Created by Colin Laganier under the supervision of Prof. Robert Shorten as part of the MEng Final Year Project.
Progress can be followed on the regularly update logbook for additional information about the project: https://bit.ly/3Ni6ypL
The drone is built upon the Diatone Taycan C25 MK2 frame, with 2004 BetaFPV brushless DC Motors and a Flywoo Goku GN745 Flight Controller ESC unit running ArduCopter 4.1.5 firmware. To fit its purpose of a sanitation drone the following pieces were designed and added:
- Transparent Nylon 100mL Water tank, fitted with a refill valve and a silicone coating to ensure watertightness.
- Waterpump and PLA support for spraying of the cleaning solution.
- Acrylic Raspberry Pi Zero support.
- PLA ski-style landing gear support legs.
The control software is running on a Raspberry Pi Zero 2 W running Debian on each drone, connected to a central PC running Ubuntu 16.04 using a TCP/IP communication.
A custom PCB was designed to hold together the DWM1001C module from Decawave, as well as a MPU6050 IMU and a QMC5883L Compass for positioning; as well as a DRV8871 to control the spraying pump. The focus of the PCB is ensuring a small footprint to house all of the components on a small size platform.

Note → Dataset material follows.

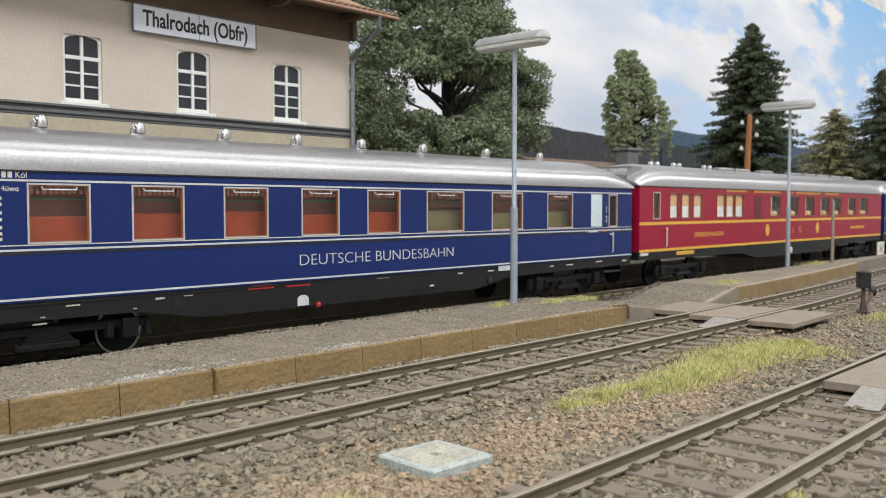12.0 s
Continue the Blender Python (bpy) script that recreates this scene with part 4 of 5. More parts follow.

The PCB was designed with Altium Designer and manufactured and assembled by JLCPCB.
The room mapping is done using ROS running on an Linux PC using three Kinects v2 and the libfreenect2 driver with CUDA acceleration. The room mapping is done using RTAB-Map to create a 2D grid array of the furniture in the lecture hall.
The positioning system rely on the DWM1001C Ultra-Wideband chip by Decawave and used an asymetric two-way ranging positioning system designed by Decawave. This system provides a sub-20cm positioning error within the tested environment. The ranging data is fetched from the IC by the Raspberry Pi, reformated and fed into the Arducopter Extended Kalman Filtering positioning system where it is combined with IMU, barometer and compass data.